When my children were very little, two women at church invited me to join the Monday night women’s Bible study. It met during my kids’ bedtime, and I already worked at church on Wednesdays during bedtime. I didn’t want to be away on a second night every week, so I said no. They pressed, stating the strength of the female community and the transformation that can happen during the study. I believed them and declined. They pressed more and I started to cry and said, “Right now, bedtime is spiritual practice in my life. Bedtime is my Bible study. In those quiet moments with my kids, those moments I know are numbered, God comes near. Thank you, but for now, my answer is no.”

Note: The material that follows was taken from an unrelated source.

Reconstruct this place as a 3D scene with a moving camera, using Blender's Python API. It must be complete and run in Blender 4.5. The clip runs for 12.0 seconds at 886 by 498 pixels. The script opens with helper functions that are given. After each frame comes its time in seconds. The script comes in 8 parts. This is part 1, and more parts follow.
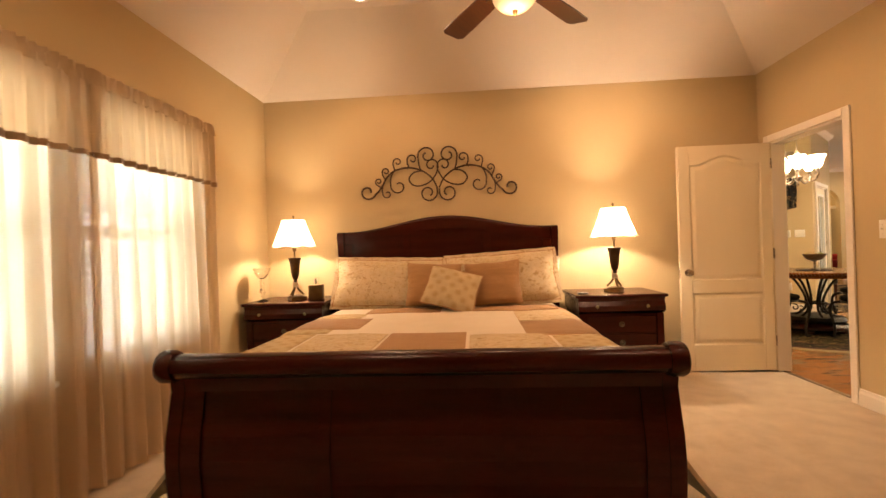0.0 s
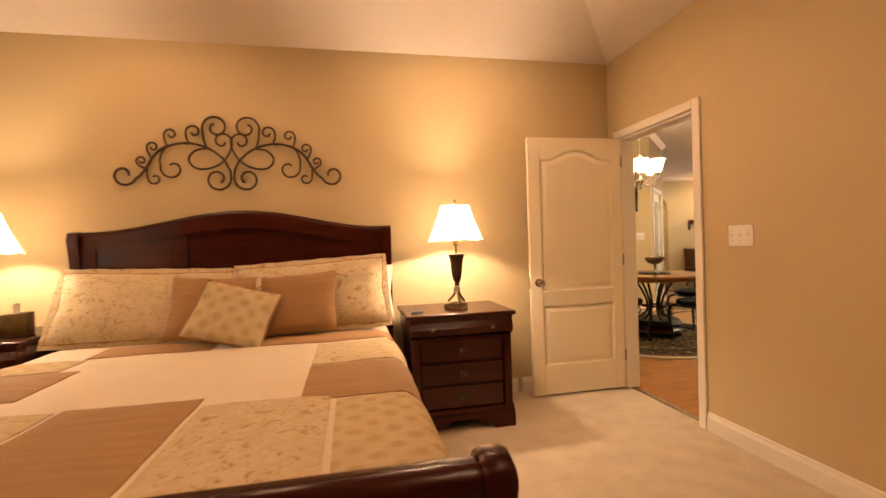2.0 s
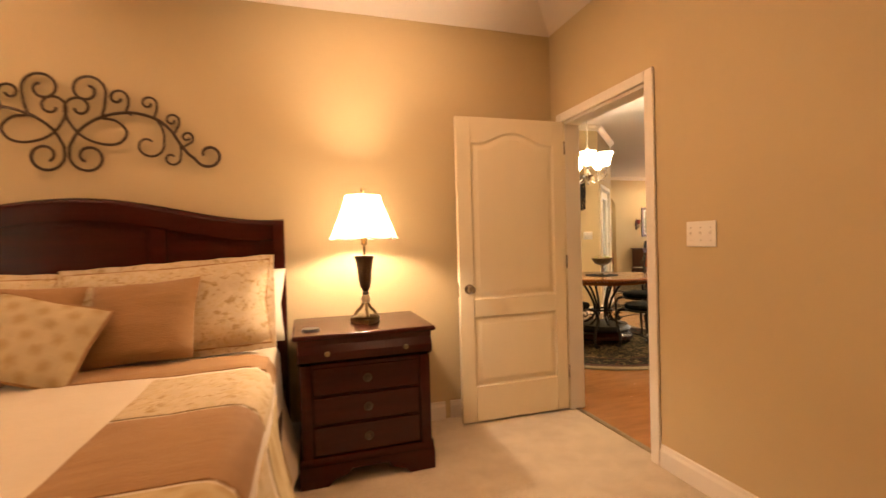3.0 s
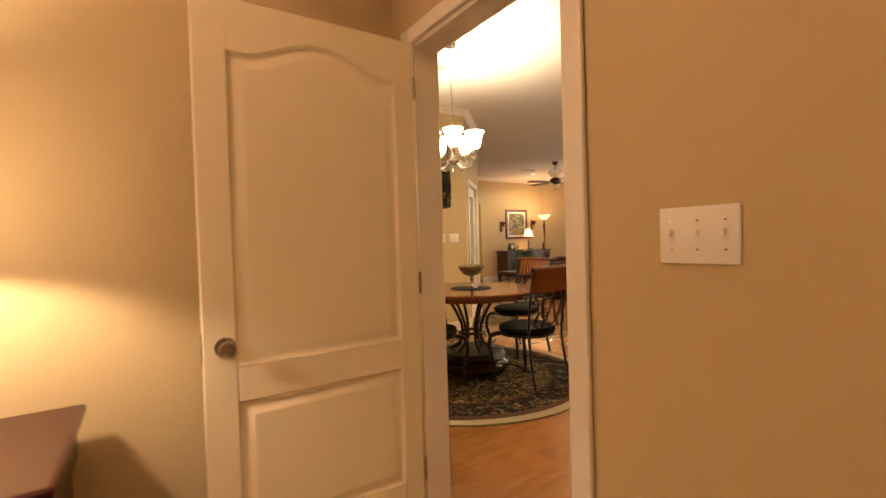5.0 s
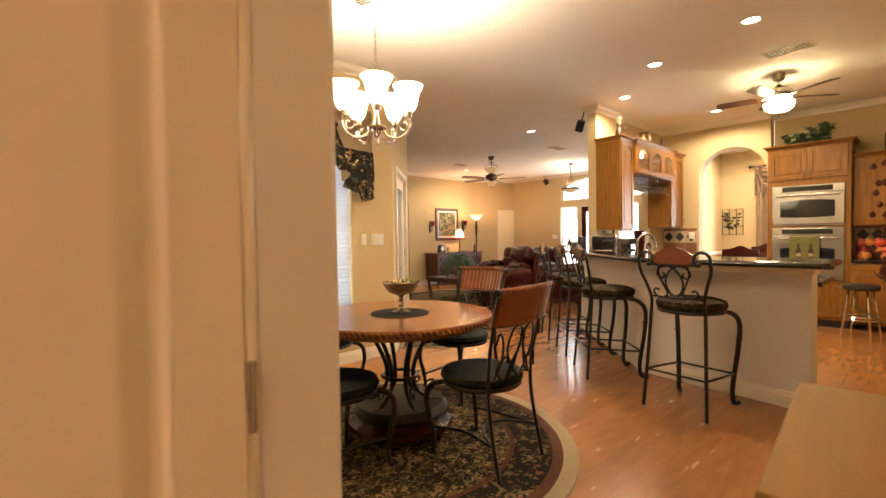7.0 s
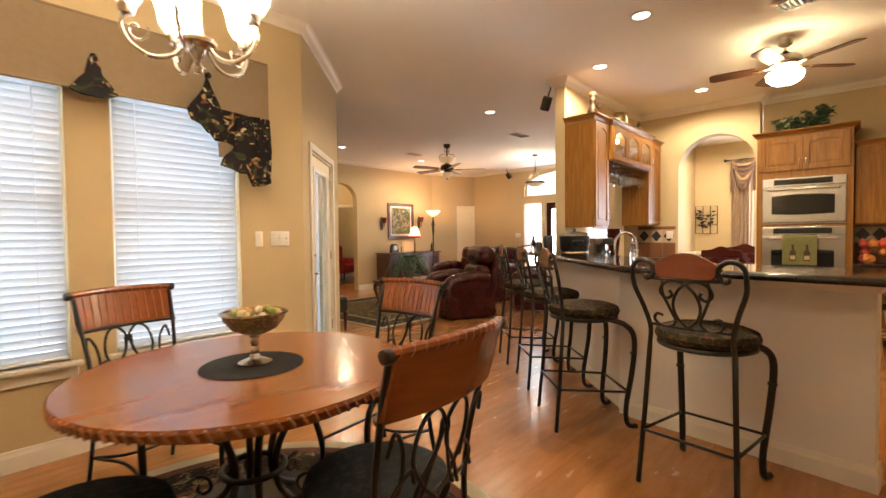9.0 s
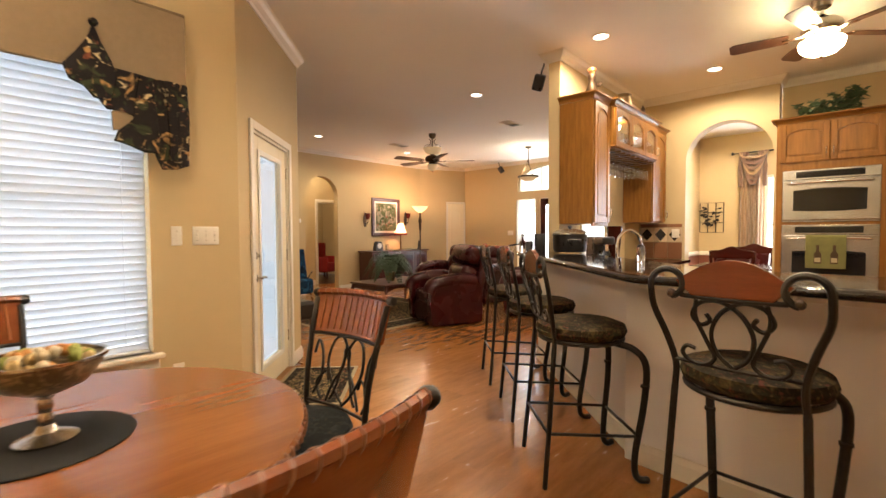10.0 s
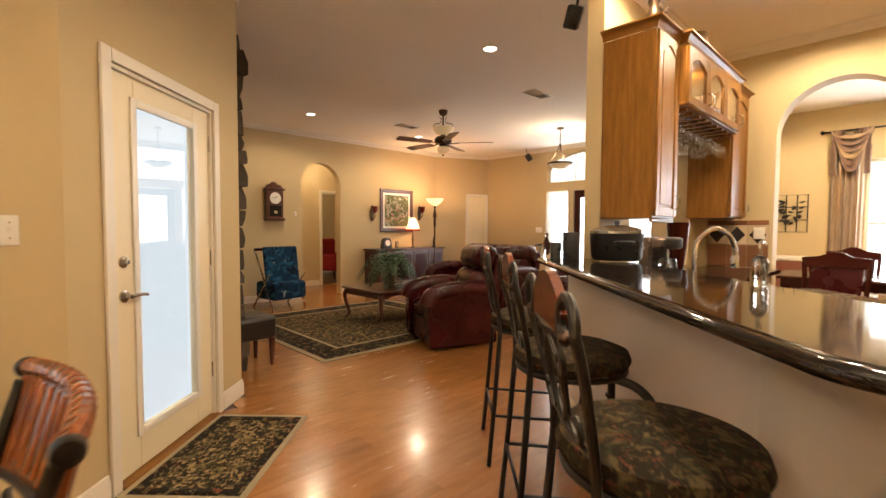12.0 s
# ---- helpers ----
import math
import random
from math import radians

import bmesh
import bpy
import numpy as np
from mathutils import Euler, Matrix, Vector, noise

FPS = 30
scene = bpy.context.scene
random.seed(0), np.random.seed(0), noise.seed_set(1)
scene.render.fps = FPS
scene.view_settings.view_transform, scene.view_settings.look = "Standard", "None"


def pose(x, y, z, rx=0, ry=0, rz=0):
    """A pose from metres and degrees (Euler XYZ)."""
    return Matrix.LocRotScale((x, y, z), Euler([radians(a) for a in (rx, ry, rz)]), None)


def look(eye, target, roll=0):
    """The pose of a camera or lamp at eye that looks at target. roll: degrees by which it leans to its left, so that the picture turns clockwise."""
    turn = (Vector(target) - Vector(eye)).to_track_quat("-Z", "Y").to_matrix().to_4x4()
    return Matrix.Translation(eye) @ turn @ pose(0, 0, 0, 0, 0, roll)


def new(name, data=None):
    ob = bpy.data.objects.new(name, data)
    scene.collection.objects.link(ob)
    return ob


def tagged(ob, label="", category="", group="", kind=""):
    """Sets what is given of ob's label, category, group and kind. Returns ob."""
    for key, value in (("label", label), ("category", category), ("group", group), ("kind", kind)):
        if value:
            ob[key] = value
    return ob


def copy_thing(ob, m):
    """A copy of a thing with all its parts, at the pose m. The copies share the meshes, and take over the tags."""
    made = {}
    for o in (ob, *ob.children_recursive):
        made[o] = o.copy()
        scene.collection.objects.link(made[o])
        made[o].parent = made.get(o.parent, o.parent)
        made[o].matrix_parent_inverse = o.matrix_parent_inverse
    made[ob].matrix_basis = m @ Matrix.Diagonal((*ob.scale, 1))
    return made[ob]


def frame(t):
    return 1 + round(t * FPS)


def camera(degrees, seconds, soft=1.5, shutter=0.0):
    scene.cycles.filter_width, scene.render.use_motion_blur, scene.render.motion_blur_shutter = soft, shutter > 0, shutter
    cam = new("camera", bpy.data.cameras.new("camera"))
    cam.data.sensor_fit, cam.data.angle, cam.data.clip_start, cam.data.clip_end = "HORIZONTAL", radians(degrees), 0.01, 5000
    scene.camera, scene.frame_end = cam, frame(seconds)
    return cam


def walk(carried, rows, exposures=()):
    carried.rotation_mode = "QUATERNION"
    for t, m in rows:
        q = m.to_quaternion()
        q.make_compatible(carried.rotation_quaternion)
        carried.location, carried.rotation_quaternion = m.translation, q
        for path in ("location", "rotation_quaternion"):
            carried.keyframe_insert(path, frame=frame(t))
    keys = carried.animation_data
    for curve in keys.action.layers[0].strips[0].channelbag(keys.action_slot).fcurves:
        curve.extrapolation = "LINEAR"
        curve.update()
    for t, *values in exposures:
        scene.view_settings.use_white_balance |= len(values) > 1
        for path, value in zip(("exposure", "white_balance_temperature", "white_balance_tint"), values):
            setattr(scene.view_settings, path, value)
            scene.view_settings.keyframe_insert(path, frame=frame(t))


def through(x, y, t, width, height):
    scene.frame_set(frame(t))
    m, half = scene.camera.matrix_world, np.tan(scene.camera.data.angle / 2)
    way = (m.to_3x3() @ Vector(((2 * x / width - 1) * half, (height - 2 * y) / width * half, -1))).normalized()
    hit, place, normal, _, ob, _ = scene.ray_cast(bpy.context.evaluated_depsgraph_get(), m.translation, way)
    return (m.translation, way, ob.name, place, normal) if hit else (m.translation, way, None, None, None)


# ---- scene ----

My Marco Polo group feels like spiritual practice. It feels like ministry. It’s not easy, but it brings ease. The speaking and listening, the witnessing and accompanying that happens is real and healing. It recognizes that our time is finite, the pandemic is real, and yet we were created social to be in meaningful relationships with each other. I crave closeness and get it here, on my phone, asynchronously.

I am not proposing that asynchronous ministry would ever replace in-person or synchronous online ministry. However, especially for isolated folks, for women, and for parents, asynchronous small groups — or ministry with an asynchronous component — is a fantastic opportunity to create new relationships, deepen existing ones, and connect in the reality of our messy, sacred lives.